Another important consideration is system integration. Automation becomes far more powerful when tools communicate with each other. For example, a lead captured from a website form should automatically appear inside a CRM, trigger an email response, and notify the scheduling system.
When systems operate in isolation, businesses simply create new silos rather than reducing manual work.
The Strategic Future of Small Business Marketing Systems
The conversation around marketing automation tools often focuses on technology capabilities, yet the more significant change lies in how businesses structure their operations.
Marketing is gradually shifting from a creative activity into a systems design challenge.

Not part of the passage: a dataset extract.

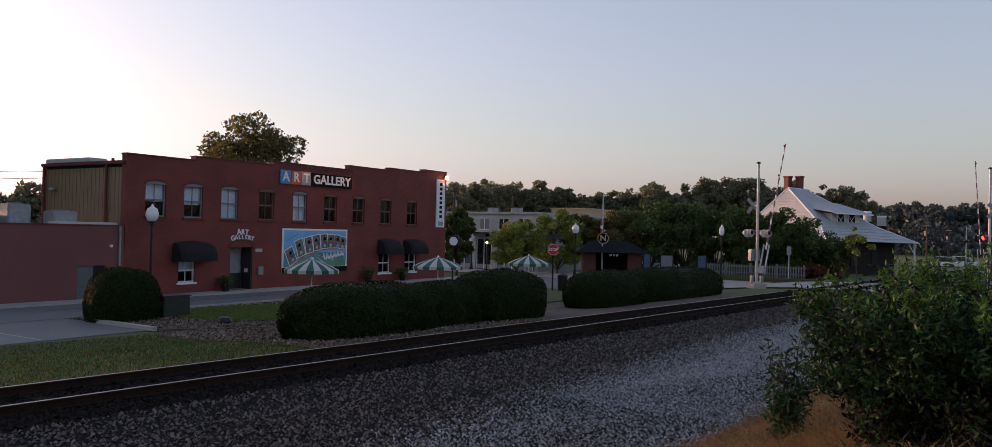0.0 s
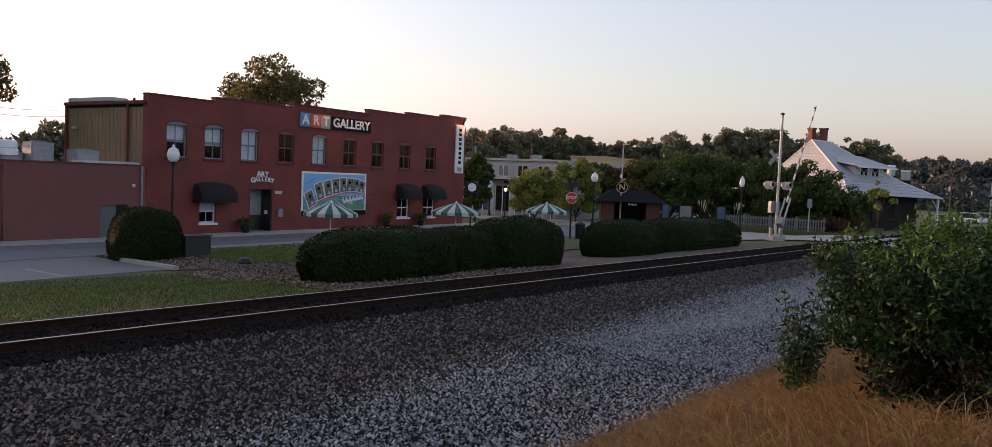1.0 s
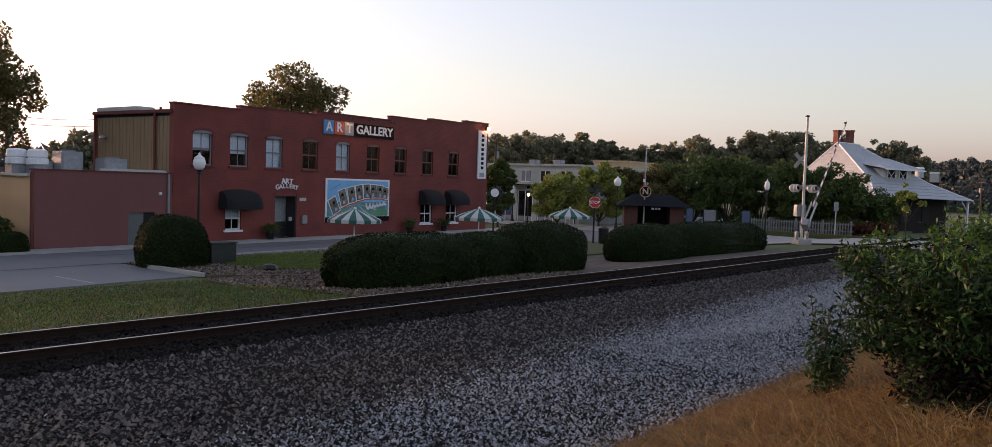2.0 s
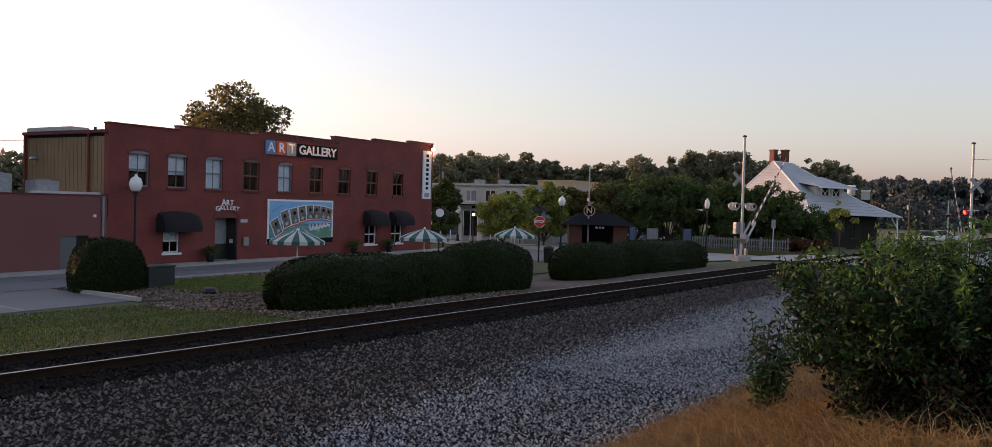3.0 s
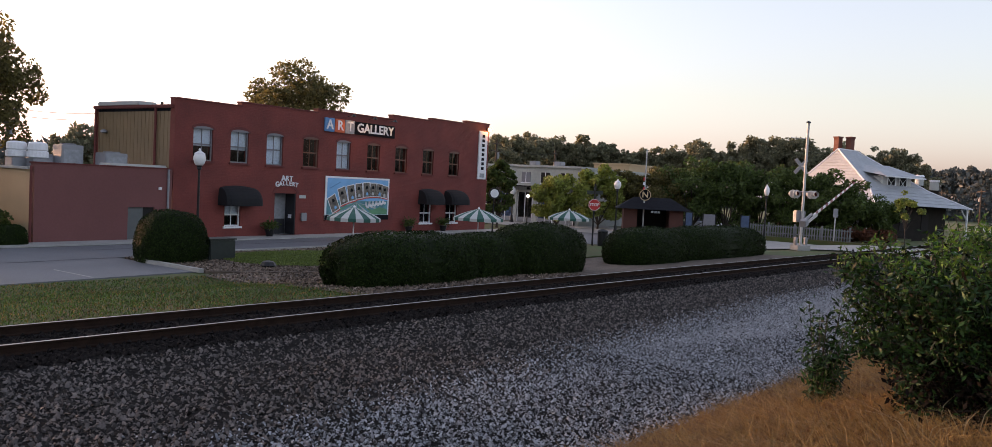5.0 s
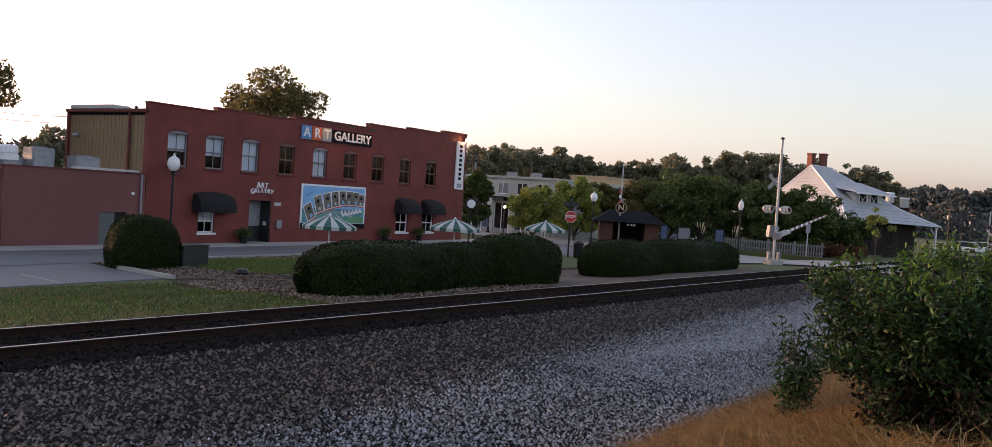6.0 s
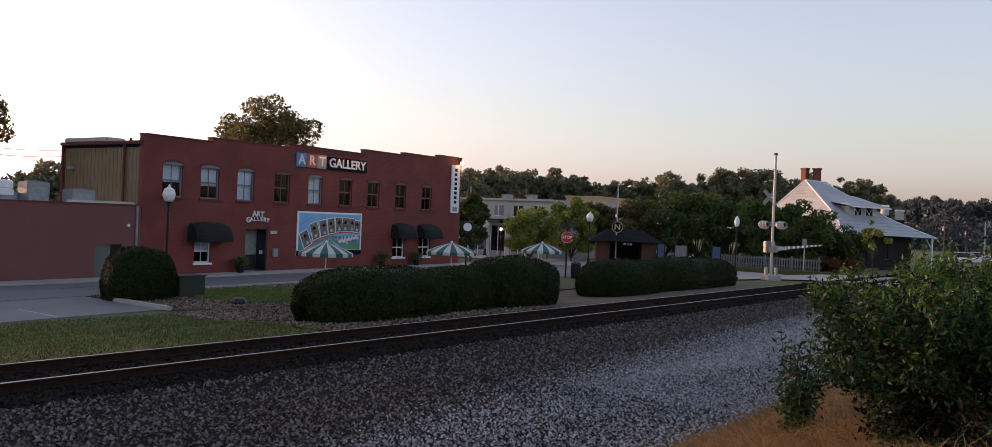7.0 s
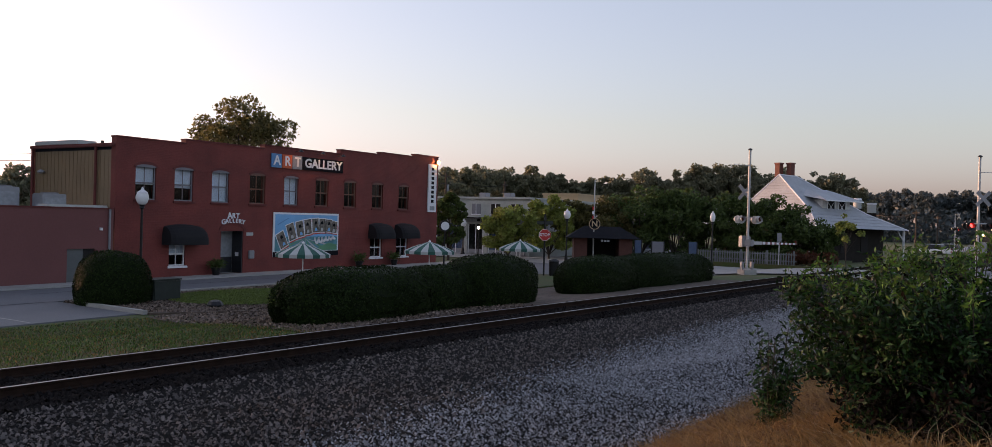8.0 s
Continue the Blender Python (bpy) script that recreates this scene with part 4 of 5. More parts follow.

Businesses that continue relying on manual processes will find it increasingly difficult to compete with companies that structure their marketing workflows as automated systems. Not because those companies are necessarily more creative, but because they operate with greater consistency and responsiveness.
Automation does not replace human interaction with customers. Instead, it removes the operational friction that prevents small teams from maintaining consistent communication.

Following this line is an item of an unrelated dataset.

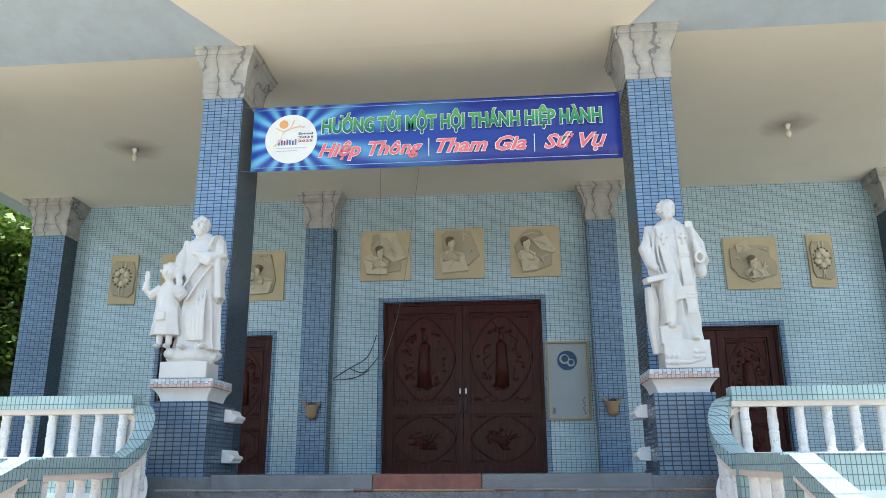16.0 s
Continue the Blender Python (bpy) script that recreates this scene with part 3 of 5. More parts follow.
# ---- ceiling and roof ----
def roof():
    bm = bmesh.new()
    box(bm, -13.7, 7.7, 18.5, 41.0, Z_CEIL, Z_CEIL + 0.25)
    structure(part("ceiling", bm, M_CEIL), "cream plaster porch ceiling with soot marks", "ceiling")
    # sloping pale blue soffit at the front edge, rounded at its ends
    for x0, x1 in ((-14.3, -5.9), (-0.22, 8.3)):
        bm = bmesh.new()
        prism(bm, [(18.5, Z_CEIL - 0.01), (17.9, Z_CEIL + 0.07), (17.2, Z_CEIL + 0.17), (16.7, Z_CEIL + 0.25), (16.6, Z_CEIL + 0.32), (16.7, Z_CEIL + 0.45), (18.6, Z_CEIL + 0.6)], "x", x0, x1)
        structure(part("trim", bm, M_FASCIA), "pale blue sloping roof edge", "roof")
    # raised canopy between the middle columns that opens forwards
    bm = bmesh.new()
    rows = []
    for i in range(13):
        t = i / 12
        yy = 18.5 - 3.0 * t
        half = 2.86 + 1.9 * t ** 1.2
        zz = Z_CEIL + 0.66 * t ** 2.1
        rows.append([bm.verts.new((-3.06 + half * s, yy, zz + 0.18 * (1 - s * s) * t)) for s in (-1, -0.75, -0.5, -0.25, 0, 0.25, 0.5, 0.75, 1)])
    low = [f for a, b in zip(rows, rows[1:]) for f in [bm.faces.new((a[k], a[k + 1], b[k + 1], b[k])) for k in range(8)]]
    r = bmesh.ops.extrude_face_region(bm, geom=low)
    for v in r["geom"]:
        if isinstance(v, bmesh.types.BMVert):
            v.co.z += 0.3
    structure(part("canopy", bm, M_CEIL), "cream canopy that swells out over the steps", "roof")
    bm = bmesh.new()
    box(bm, -14.3, 8.3, 18.3, 41.5, Z_CEIL + 0.5, Z_CEIL + 0.9)
    structure(part("roof", bm, M_FASCIA), "flat roof slab of the church", "roof")
    for x0, x1 in ((-14.3, -13.7), (7.7, 8.3)):
        structure(block("trim", x0, x1, 18.5, 41.0, Z_CEIL + 0.05, Z_CEIL + 0.6, M_FASCIA), "pale blue roof edge", "roof")


roof()

# ---- more materials ----
def leaf_material(name, a, b, rough=0.4, trans=0.25):
    m = Nodes(name, rough)
    isl = m.add("NewGeometry").outputs["Random Per Island"]
    c = m.ramp(isl, [(0.0, a), (1.0, b)])
    c = m.mix(1.0, c, m.ramp(m.noise(1.3, 3), [(0.3, (0.75, 0.75, 0.75)), (0.7, (1.2, 1.2, 1.1))]), "MULTIPLY")
    m.color(c)
    tr = m.add("BsdfTranslucent", Color=c)
    mx = m.add("MixShader", Fac=trans)
    m.set(mx.inputs[1], m.bsdf.outputs[0])
    m.set(mx.inputs[2], tr.outputs[0])
    m.set(m.tree.nodes["Material Output"].inputs["Surface"], mx.outputs[0])
    return m.mat


M_LEAF = leaf_material("tree leaf", (0.034, 0.082, 0.016), (0.135, 0.21, 0.04))
M_LEAF_L = leaf_material("light tree leaf", (0.07, 0.14, 0.025), (0.19, 0.27, 0.05))
M_BONSAI = leaf_material("bonsai leaf", (0.11, 0.23, 0.025), (0.27, 0.42, 0.05))
M_BUSH = leaf_material("bush leaf", (0.065, 0.165, 0.032), (0.25, 0.41, 0.075), 0.3)
M_LIME = leaf_material("lime leaf", (0.40, 0.55, 0.03), (0.55, 0.68, 0.07), 0.4, 0.4)
M_FROND = leaf_material("palm leaf", (0.075, 0.14, 0.010), (0.25, 0.25, 0.022), 0.4, 0.3)
M_FROND_OLD = leaf_material("dry palm leaf", (0.24, 0.165, 0.015), (0.30, 0.10, 0.018), 0.5, 0.35)
M_BARK = painted("grey bark", (0.22, 0.19, 0.16), 0.9, worn=(0.07, 0.06, 0.05), amount=0.7, grain=25, bump=0.9)


def mottled_bark():
    m = Nodes("pale mottled bark", 0.9)
    c = m.ramp(m.noise(16, 6, 0.7), [(0.36, (0.07, 0.055, 0.045)), (0.48, (0.22, 0.18, 0.145)), (0.62, (0.42, 0.38, 0.33))])
    m.color(c)
    m.bump(m.noise(28, 6, 0.7), 1.0, 0.03)
    return m.mat


M_BONSAI_BARK = mottled_bark()


def pot_red():
    m = Nodes("red glazed pot", 0.38)
    worn = m.ramp(m.noise(9, 7, 0.75), [(0.56, (0, 0, 0)), (0.66, (1, 1, 1))])
    base = m.ramp(m.noise(3, 5), [(0.3, (0.30, 0.028, 0.016)), (0.7, (0.42, 0.045, 0.022))])
    m.color(m.mix(m.math("MULTIPLY", worn, 0.55), base, (0.30, 0.20, 0.15)))
    m.bump(m.noise(30, 5), 0.25, 0.006)
    return m.mat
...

In the coming years, the most successful small businesses will likely be those that treat automation not as a marketing feature but as an operational foundation.
They will design marketing systems that respond instantly to customer inquiries, guide prospects through structured communication journeys, and maintain relationships long after the initial transaction.
The businesses that continue relying on manual marketing work will still generate leads, send emails, and communicate with customers. But they will do so with increasing inefficiency compared with competitors whose marketing systems run continuously in the background.
Automation, in this sense, is less about replacing people than about removing the invisible operational work that prevents small businesses from scaling.
And once that work disappears, marketing begins to function not as a daily task list but as a self-sustaining growth system.